CHAIR - What was the cost of that review?

Mr ROGERS - The cost was $10 000.

CHAIR - And that will be conducted in another two years?

Mr ROGERS - We will do it every two or three years because it is absolutely critical that the shareholders know that the board is operating effectively.   Getting that independent review done is the best governance check of all.

Dr GOODWIN - Just a related question:  how long is the term of the board members and can they be reappointed?

Mr ROGERS - The Government now has a very rigorous replacement program that is chaired by the Secretary to the Treasury.  He is assisted by, in our instance, Dr Michael Vertigan.  They have engaged a recruitment firm and the chairman of a respective board sits on that committee except when that person themselves is up for election so there can be some first-hand information given to the committee.  That then goes on, whatever the recommendations are, to Cabinet and then to the AGM of the organisation.  TT-Line has been through that process where two of us have been reappointed as directors.  It was approved by Cabinet and then went on to the AGM, the two shareholders agreed to those appointments, along with reappointing the Chairman.

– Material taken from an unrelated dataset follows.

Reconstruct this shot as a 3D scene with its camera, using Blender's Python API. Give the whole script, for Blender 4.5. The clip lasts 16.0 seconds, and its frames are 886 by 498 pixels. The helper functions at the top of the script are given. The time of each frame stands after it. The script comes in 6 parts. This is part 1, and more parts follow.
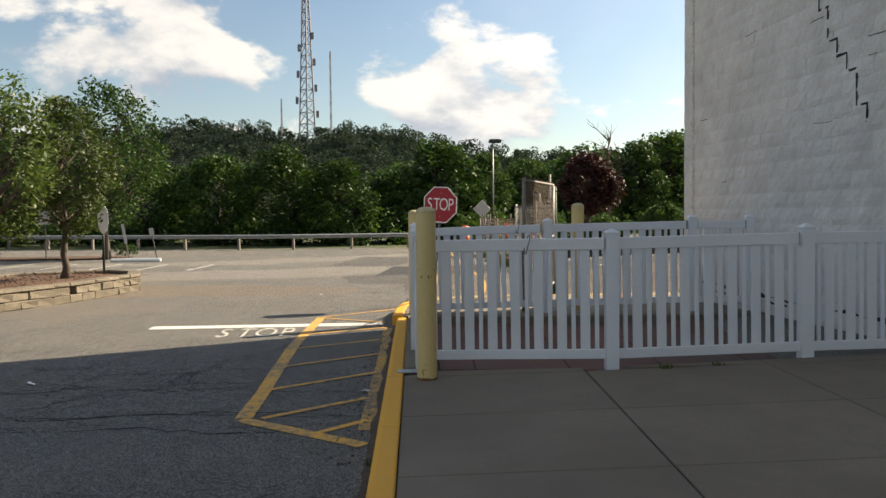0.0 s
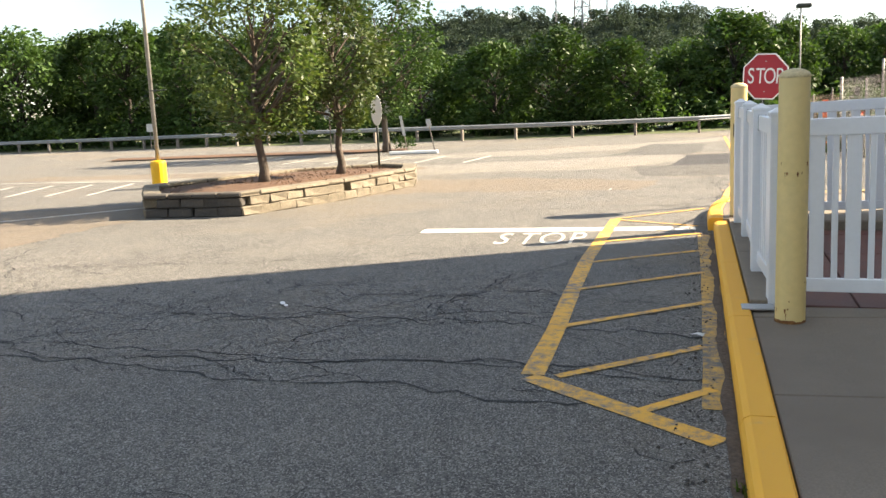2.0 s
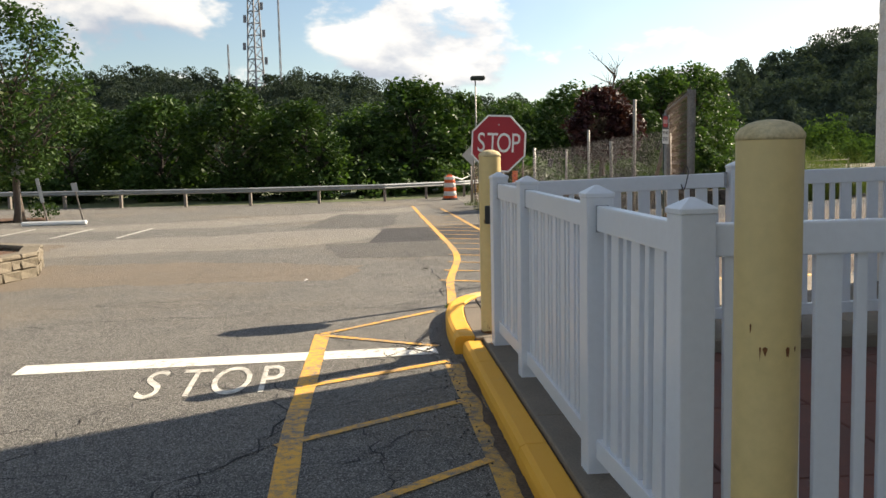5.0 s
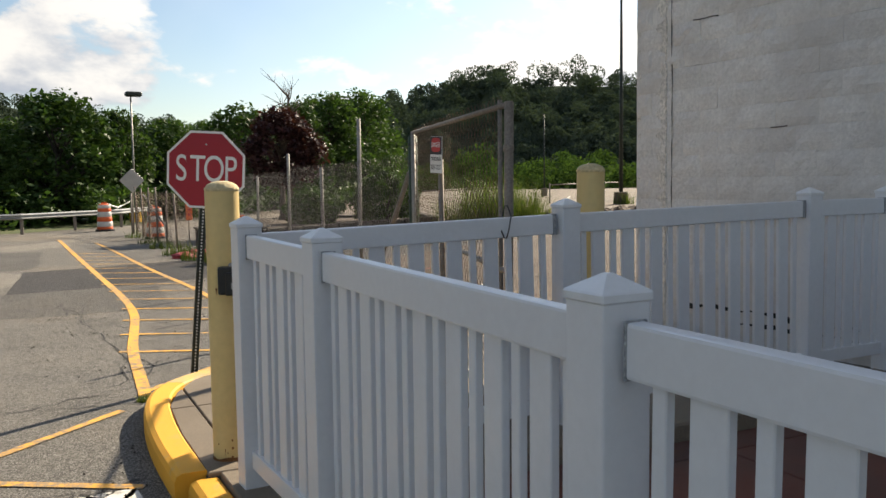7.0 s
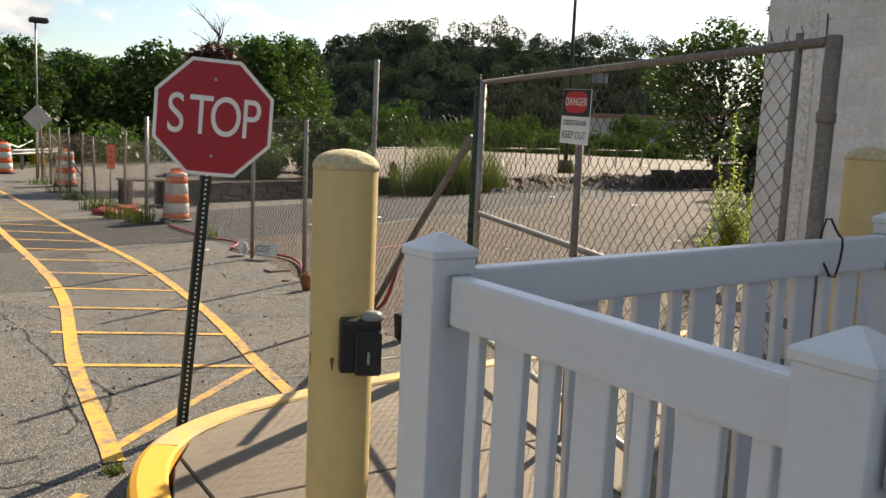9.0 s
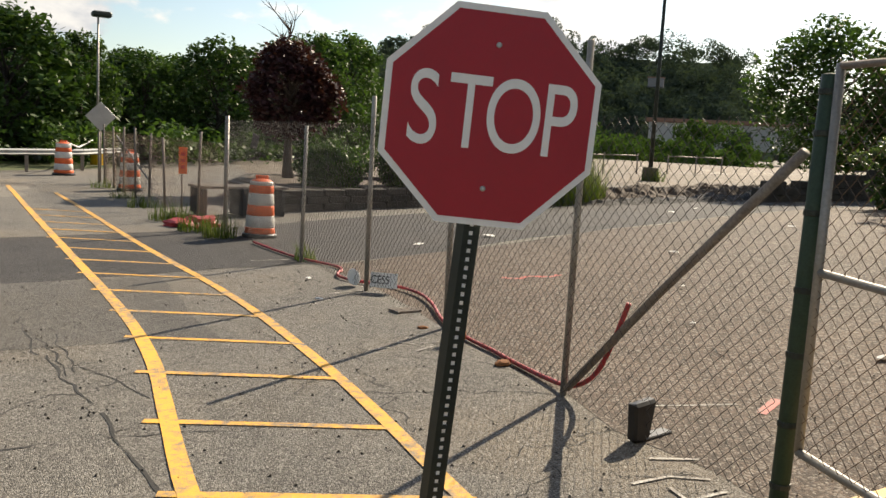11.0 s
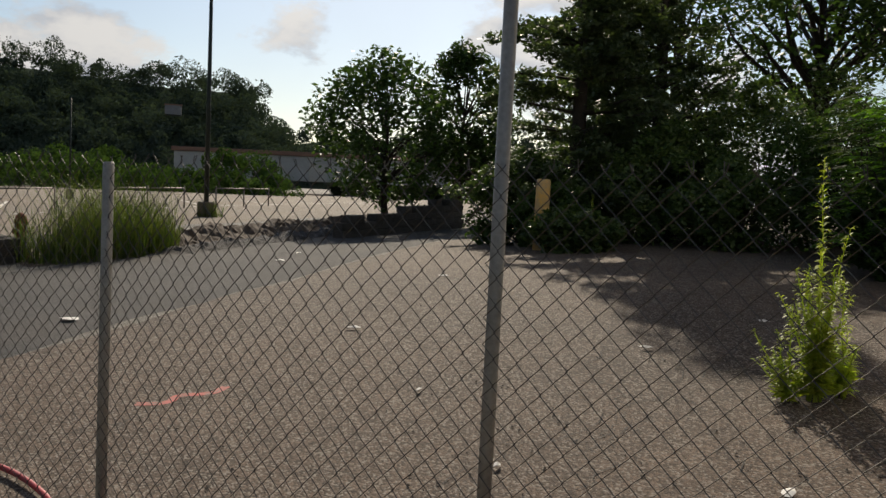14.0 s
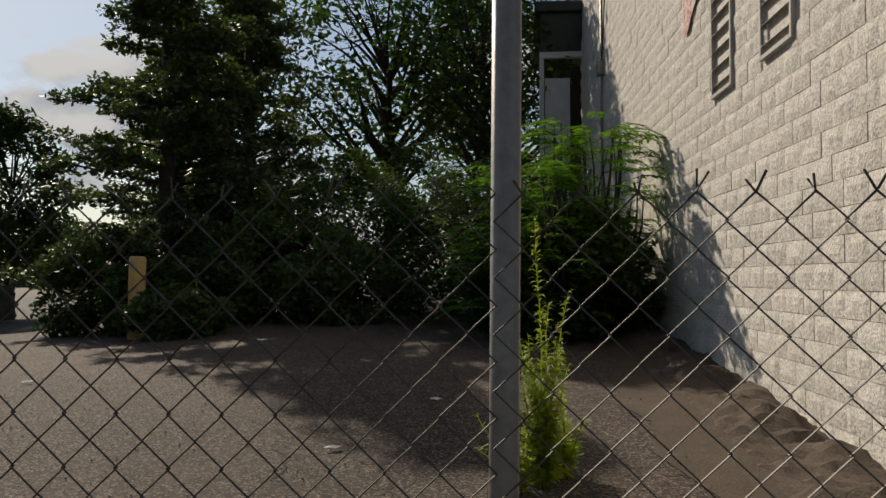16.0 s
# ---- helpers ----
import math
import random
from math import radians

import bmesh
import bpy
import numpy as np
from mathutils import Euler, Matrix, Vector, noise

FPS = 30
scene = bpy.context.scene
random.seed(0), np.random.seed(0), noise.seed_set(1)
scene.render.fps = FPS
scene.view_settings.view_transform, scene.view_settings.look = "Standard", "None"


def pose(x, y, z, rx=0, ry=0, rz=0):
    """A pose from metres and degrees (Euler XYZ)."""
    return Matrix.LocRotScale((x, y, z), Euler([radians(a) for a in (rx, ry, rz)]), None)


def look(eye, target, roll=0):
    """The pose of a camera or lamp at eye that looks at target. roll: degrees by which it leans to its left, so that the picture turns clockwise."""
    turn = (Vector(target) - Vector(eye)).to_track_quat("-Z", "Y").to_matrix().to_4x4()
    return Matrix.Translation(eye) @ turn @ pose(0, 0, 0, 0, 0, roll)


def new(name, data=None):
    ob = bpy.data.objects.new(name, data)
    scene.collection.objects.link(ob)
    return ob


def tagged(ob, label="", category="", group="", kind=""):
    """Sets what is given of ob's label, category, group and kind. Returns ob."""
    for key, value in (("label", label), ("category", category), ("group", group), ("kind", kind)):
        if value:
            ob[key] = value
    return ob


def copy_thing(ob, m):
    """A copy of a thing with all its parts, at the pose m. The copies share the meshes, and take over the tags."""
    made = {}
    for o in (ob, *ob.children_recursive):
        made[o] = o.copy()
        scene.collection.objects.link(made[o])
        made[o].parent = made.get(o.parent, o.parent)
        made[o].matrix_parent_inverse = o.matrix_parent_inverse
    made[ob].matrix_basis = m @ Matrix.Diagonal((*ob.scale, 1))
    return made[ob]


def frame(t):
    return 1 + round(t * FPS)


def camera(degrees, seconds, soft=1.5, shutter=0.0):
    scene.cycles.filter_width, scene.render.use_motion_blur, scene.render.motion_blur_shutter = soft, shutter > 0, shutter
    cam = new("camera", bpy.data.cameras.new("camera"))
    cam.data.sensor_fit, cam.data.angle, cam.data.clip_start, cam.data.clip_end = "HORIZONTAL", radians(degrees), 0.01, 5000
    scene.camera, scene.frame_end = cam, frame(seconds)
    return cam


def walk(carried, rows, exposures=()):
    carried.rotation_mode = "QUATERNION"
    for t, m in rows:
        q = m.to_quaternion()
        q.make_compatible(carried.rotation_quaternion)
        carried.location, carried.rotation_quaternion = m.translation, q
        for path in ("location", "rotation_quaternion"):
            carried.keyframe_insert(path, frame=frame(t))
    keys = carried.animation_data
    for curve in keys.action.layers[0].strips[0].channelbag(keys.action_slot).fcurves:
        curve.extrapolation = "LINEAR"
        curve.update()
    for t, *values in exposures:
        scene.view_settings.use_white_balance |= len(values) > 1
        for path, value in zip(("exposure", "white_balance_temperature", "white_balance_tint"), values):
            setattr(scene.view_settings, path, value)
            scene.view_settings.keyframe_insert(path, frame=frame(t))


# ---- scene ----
cam = camera(54.4, 16.0)
PATH = [
    (0, (0.949, -1.26, 1.571), (0.83, 0.734, 1.488), -0.5),
    (0.5, (0.788, -0.855, 1.592), (0.462, 1.113, 1.449), -0.1),
    (1, (0.635, -0.288, 1.56), (0.112, 1.63, 1.337), -0.5),
    (1.5, (0.447, 0.252, 1.525), (-0.233, 2.107, 1.218), -1.1),
    (2, (0.295, 0.751, 1.493), (-0.438, 2.584, 1.17), -2.6),
    (2.5, (0.117, 1.154, 1.455), (-0.438, 3.049, 1.14), -3.5),
    (3, (-0.055, 1.674, 1.469), (-0.418, 3.619, 1.173), -3.0),
    (3.5, (-0.216, 2.271, 1.476), (-0.453, 4.239, 1.207), -1.6),
    (3.7, (-0.286, 2.462, 1.489), (-0.474, 4.437, 1.236), -1.0),
    (5.8, (-0.649, 4.909, 1.554), (-0.426, 6.887, 1.361), -2.9),
    (6, (-0.689, 5.11, 1.562), (-0.362, 7.074, 1.373), -3.2),
    (6.5, (-0.712, 5.713, 1.584), (-0.105, 7.613, 1.429), -2.0),
    (7, (-0.815, 6.31, 1.606), (-0.065, 8.157, 1.447), -0.8),
    (7.5, (-0.913, 6.924, 1.624), (-0.119, 8.751, 1.444), -1.7),
    (8, (-0.984, 7.53, 1.638), (-0.091, 9.306, 1.421), -1.1),
    (8.5, (-0.999, 8.152, 1.625), (-0.035, 9.884, 1.363), -0.5),
    (9, (-1.055, 8.757, 1.659), (-0.112, 10.503, 1.405), 2.5),
    (9.5, (-1.125, 9.376, 1.65), (-0.212, 11.137, 1.392), 3.0),
    (10, (-1.161, 9.945, 1.638), (-0.325, 11.74, 1.36), 2.5),
    (10.2, (-1.172, 10.179, 1.641), (-0.353, 11.985, 1.376), 3.4),
    (12.3, (-0.911, 12.843, 1.661), (0.051, 14.581, 1.432), 0.5),
    (12.5, (-0.877, 13.042, 1.675), (0.142, 14.75, 1.467), 0.9),
    (13, (-0.701, 13.618, 1.717), (0.5, 15.21, 1.566), 1.2),
    (13.5, (-0.447, 14.117, 1.709), (0.985, 15.505, 1.555), 2.2),
    (13.7, (-0.339, 14.288, 1.696), (1.192, 15.566, 1.542), 2.6),
    (14, (-0.199, 14.593, 1.737), (1.464, 15.695, 1.603), 2.5),
    (14.5, (0.151, 14.99, 1.737), (1.946, 15.87, 1.672), 0.8),
    (14.8, (0.343, 15.229, 1.751), (2.195, 15.983, 1.741), 0.0),
    (15, (0.346, 15.336, 1.75), (2.232, 16.001, 1.773), -1.3),
    (15.5, (0.567, 15.647, 1.72), (2.53, 16.029, 1.768), -0.6),
    (16, (0.774, 15.87, 1.688), (2.766, 16.038, 1.756), -0.0),
]
EXPO = [(0, 1.1, 7100, 10), (0.5, 1.25, 7100, 10), (1, 1.6, 7200, 10), (1.5, 1.85, 7200, 10), (2, 2.15, 7200, 10), (2.5, 1.85, 7200, 10), (3, 1.7, 7200, 10), (3.5, 1.55, 7000, 10), (6, 1.1, 6900, 10), (6.5, 1.1, 6900, 10), (7, 1.0, 6900, 10), (8, 0.95, 6900, 10), (8.5, 1.05, 7000, 10), (9.0, 1.05, 7000, 10), (9.5, 0.95, 6900, 10), (10, 0.9, 6900, 10), (12.5, 1.05, 7300, 10), (13.0, 0.55, 6900, 10), (13.5, 0.25, 6700, 10), (14, 0.08, 6700, 10), (14.5, -0.15, 6700, 10), (15, -0.25, 6800, 10), (16, -0.33, 6700, 10)]
walk(cam, [(t, look(eye, target, roll)) for t, eye, target, roll in PATH], EXPO)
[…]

Mr STURGES - And may I say congratulations to the Chairman for being reappointed again for another term.

Mr ROGERS - Thank you.  It is a very rigorous and transparent process and is quite independent of any other influences, if you get my drift.

Mr STURGES - A minor matter of technicality, if I may, just for the record. Cabinet does not approve appointments, they endorse, and then the shareholders through the AGM.

Mr ROGERS - I was saying that, Minister, to ensure that we got the process right.

Mr STURGES - It is a very rigorous process and just for the record I wanted to get that corrected.